**Exercise description:** Write out, exactly as given, every line from the one holding "finishes the script." to the one holding "part(nm2, me if", including both.

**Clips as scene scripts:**
===============
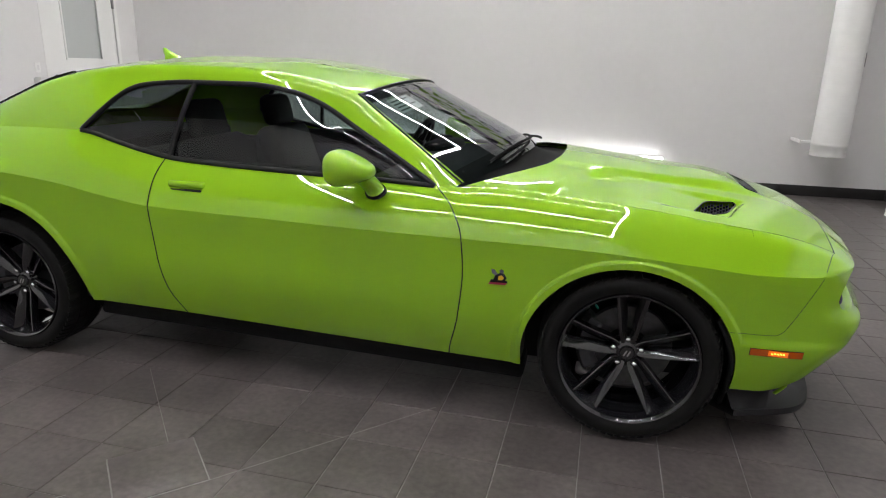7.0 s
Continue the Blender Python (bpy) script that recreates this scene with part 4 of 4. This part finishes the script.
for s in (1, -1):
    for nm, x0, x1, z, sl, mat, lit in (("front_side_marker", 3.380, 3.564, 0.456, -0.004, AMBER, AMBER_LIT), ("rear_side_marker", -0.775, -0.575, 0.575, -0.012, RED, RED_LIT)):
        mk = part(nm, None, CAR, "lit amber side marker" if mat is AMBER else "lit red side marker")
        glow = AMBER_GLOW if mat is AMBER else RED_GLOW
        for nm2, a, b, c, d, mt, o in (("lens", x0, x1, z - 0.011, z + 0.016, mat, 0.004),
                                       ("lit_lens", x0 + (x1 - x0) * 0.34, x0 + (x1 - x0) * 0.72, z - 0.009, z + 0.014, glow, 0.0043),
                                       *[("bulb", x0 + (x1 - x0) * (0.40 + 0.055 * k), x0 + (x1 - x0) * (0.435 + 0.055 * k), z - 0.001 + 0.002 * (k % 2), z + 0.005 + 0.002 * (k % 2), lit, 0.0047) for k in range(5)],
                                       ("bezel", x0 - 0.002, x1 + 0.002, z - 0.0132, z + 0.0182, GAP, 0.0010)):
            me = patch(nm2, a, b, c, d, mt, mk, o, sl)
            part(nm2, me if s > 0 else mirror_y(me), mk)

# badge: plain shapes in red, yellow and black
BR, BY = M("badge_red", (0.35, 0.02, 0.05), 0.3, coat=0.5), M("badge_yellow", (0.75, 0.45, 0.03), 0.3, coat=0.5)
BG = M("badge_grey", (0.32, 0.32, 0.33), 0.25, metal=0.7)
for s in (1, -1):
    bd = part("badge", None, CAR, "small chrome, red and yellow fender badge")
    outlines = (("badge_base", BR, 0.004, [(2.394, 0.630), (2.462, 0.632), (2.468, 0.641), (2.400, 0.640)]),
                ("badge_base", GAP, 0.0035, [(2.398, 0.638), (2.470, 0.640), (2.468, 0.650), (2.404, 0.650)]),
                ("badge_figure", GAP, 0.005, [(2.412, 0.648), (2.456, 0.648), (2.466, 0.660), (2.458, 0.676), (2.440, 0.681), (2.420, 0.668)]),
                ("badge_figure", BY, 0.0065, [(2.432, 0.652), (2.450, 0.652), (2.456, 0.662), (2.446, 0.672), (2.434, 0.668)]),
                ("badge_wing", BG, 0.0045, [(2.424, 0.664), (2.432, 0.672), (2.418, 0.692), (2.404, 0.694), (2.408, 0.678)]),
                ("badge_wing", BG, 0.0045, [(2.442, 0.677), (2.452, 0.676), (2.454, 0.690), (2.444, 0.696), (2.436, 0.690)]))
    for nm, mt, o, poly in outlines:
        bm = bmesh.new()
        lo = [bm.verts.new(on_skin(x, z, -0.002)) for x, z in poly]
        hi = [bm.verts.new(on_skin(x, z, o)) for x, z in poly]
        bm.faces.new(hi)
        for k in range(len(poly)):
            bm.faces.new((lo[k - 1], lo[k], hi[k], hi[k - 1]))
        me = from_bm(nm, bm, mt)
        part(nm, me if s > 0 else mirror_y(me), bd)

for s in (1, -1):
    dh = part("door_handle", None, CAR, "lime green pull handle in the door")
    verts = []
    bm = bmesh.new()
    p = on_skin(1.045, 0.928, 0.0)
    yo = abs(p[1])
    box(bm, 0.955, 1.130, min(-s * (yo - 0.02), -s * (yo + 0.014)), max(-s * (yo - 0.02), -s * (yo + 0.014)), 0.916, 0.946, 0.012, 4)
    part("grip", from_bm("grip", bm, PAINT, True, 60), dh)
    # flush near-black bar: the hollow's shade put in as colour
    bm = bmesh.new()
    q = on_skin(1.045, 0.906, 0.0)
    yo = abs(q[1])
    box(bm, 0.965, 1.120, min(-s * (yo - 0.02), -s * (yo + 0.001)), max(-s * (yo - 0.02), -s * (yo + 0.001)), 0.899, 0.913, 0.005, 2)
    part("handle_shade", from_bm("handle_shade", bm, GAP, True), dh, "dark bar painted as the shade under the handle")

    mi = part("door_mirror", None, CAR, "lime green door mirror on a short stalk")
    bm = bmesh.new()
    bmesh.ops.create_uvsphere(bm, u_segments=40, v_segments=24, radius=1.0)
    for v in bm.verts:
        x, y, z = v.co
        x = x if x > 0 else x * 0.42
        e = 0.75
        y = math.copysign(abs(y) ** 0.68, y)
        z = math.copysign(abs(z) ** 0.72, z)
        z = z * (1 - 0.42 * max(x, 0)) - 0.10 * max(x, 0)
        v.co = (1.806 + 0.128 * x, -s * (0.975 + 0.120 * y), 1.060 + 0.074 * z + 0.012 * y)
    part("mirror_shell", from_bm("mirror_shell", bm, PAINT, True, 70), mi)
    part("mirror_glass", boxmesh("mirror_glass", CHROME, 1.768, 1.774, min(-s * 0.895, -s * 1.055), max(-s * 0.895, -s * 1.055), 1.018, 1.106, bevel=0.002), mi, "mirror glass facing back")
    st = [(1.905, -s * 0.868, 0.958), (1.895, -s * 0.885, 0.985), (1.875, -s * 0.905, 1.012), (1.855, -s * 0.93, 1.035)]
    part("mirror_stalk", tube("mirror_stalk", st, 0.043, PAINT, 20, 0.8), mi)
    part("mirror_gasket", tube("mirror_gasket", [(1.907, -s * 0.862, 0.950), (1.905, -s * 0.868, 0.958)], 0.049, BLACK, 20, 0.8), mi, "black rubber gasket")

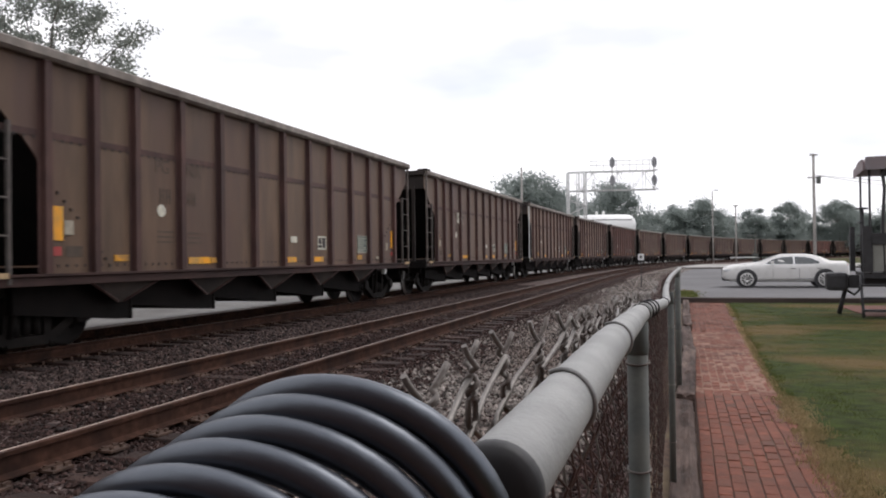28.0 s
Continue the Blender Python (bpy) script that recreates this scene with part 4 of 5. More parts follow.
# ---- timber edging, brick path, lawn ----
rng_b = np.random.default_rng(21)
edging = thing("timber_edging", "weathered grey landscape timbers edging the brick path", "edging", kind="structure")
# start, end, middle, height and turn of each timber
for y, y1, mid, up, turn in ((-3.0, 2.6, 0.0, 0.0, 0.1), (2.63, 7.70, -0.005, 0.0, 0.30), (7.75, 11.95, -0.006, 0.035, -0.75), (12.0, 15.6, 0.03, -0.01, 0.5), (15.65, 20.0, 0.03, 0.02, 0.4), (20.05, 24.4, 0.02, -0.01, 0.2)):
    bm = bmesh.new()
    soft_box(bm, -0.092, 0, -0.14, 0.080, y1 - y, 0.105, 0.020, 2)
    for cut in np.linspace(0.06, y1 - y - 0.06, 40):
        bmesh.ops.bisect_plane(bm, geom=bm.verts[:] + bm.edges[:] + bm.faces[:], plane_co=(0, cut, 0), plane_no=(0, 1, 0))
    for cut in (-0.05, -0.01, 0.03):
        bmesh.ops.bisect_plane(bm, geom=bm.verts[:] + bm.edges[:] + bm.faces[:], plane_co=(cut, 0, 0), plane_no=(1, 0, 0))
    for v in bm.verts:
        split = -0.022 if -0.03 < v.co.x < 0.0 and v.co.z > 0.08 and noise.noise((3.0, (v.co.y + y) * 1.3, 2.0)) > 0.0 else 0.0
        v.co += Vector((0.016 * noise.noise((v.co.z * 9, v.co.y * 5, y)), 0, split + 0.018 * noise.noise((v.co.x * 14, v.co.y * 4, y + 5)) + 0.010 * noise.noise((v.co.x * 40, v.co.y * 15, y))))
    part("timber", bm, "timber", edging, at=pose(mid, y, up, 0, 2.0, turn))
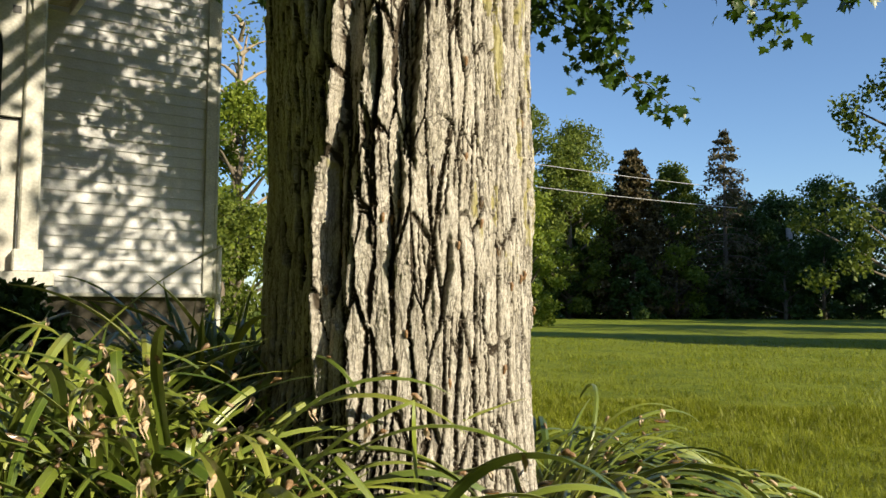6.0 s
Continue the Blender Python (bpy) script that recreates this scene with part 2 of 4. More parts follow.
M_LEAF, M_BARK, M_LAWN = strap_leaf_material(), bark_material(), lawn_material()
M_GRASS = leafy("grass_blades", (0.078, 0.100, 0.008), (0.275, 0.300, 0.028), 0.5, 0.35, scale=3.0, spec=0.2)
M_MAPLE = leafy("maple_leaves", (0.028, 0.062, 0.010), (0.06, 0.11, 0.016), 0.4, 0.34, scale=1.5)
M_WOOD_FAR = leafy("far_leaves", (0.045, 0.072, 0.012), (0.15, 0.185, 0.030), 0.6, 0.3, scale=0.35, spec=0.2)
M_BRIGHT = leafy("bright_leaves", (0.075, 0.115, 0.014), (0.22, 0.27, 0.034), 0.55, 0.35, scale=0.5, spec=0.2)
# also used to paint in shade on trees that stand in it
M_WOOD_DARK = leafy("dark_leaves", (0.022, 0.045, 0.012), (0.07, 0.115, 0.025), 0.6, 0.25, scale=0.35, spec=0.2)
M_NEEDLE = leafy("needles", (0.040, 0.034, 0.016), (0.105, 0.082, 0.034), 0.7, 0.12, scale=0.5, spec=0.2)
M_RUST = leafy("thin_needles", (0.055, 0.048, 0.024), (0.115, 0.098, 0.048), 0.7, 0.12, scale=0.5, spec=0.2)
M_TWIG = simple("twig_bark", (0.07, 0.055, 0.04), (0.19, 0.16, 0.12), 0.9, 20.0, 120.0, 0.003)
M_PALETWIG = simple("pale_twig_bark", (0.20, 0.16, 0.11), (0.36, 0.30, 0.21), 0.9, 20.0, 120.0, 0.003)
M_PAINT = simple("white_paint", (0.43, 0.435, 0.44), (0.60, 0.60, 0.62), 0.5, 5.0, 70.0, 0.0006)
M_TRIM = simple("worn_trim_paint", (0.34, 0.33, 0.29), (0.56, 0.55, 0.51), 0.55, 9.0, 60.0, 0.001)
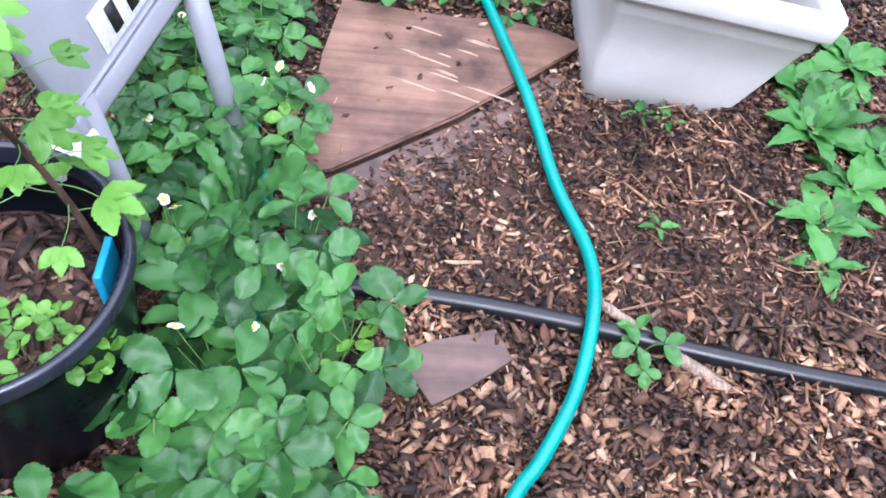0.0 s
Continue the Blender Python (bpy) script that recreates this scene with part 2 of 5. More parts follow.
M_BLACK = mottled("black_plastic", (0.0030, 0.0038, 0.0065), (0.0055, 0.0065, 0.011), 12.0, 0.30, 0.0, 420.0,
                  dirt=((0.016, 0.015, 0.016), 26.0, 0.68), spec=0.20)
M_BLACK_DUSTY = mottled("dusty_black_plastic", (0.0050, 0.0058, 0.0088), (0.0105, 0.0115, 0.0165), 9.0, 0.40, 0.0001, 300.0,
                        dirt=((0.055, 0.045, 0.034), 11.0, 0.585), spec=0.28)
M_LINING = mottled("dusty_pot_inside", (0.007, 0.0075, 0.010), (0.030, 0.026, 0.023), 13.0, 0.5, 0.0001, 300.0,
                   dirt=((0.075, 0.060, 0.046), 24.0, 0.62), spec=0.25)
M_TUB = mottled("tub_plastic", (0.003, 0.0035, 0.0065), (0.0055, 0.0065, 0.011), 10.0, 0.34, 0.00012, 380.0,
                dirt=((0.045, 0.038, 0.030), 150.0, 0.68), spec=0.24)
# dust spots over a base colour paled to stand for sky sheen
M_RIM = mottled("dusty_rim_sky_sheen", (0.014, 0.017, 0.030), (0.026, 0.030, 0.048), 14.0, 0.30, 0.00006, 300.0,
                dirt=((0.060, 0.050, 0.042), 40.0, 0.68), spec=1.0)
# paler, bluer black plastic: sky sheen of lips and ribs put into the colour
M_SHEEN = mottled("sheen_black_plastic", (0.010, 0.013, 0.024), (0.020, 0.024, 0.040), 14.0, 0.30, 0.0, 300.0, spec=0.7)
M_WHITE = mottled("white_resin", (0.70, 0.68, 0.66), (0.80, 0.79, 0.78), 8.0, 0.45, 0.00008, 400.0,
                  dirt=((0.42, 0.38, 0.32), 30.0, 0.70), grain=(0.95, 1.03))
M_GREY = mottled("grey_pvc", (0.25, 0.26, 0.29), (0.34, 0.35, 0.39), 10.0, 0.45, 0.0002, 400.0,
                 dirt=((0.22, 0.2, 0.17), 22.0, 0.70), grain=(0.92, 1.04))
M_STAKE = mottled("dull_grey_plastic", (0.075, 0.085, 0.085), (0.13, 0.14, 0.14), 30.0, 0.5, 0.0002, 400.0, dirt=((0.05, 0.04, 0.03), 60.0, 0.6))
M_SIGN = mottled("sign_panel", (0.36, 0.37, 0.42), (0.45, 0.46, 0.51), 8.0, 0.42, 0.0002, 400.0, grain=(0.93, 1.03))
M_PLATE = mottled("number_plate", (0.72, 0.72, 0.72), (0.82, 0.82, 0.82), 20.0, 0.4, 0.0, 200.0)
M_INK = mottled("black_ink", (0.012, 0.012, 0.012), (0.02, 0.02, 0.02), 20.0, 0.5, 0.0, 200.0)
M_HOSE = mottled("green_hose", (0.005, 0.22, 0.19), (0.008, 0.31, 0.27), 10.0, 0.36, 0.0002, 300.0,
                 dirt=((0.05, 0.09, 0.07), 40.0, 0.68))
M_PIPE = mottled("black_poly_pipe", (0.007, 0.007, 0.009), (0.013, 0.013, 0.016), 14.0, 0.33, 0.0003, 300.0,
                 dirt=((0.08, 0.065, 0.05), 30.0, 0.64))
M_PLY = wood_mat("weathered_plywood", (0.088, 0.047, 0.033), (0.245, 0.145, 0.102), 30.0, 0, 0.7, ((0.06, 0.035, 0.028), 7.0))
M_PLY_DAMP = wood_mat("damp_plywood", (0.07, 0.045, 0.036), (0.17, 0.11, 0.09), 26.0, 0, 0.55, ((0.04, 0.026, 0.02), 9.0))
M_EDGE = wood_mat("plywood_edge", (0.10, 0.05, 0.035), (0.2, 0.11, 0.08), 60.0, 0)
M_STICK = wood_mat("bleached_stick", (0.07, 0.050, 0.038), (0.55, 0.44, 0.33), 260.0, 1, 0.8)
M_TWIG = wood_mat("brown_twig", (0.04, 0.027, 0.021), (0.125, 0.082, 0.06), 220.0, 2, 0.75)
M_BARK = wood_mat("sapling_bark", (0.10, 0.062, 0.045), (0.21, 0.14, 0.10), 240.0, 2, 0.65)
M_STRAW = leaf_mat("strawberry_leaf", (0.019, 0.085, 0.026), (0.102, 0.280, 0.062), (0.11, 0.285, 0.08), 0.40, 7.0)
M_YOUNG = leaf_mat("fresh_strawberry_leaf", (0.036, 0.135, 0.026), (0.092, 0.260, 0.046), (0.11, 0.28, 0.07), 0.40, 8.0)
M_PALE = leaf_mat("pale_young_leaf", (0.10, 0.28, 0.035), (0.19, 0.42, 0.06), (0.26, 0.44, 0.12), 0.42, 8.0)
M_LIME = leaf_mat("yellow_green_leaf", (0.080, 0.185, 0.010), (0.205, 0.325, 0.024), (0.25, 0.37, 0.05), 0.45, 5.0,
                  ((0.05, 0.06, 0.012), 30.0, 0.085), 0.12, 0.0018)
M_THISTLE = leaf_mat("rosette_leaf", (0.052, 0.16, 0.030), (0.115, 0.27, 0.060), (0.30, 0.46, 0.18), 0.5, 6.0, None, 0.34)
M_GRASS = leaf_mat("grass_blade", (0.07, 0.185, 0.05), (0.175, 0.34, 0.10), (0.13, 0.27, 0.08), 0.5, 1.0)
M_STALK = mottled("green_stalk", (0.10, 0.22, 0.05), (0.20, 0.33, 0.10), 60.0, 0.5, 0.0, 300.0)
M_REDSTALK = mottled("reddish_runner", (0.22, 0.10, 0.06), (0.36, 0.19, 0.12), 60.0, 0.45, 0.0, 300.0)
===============
**Result below:**
Continue the Blender Python (bpy) script that recreates this scene with part 4 of 4. This part finishes the script.
for s in (1, -1):
    for nm, x0, x1, z, sl, mat, lit in (("front_side_marker", 3.380, 3.564, 0.456, -0.004, AMBER, AMBER_LIT), ("rear_side_marker", -0.775, -0.575, 0.575, -0.012, RED, RED_LIT)):
        mk = part(nm, None, CAR, "lit amber side marker" if mat is AMBER else "lit red side marker")
        glow = AMBER_GLOW if mat is AMBER else RED_GLOW
        for nm2, a, b, c, d, mt, o in (("lens", x0, x1, z - 0.011, z + 0.016, mat, 0.004),
                                       ("lit_lens", x0 + (x1 - x0) * 0.34, x0 + (x1 - x0) * 0.72, z - 0.009, z + 0.014, glow, 0.0043),
                                       *[("bulb", x0 + (x1 - x0) * (0.40 + 0.055 * k), x0 + (x1 - x0) * (0.435 + 0.055 * k), z - 0.001 + 0.002 * (k % 2), z + 0.005 + 0.002 * (k % 2), lit, 0.0047) for k in range(5)],
                                       ("bezel", x0 - 0.002, x1 + 0.002, z - 0.0132, z + 0.0182, GAP, 0.0010)):
            me = patch(nm2, a, b, c, d, mt, mk, o, sl)
            part(nm2, me if s > 0 else mirror_y(me), mk)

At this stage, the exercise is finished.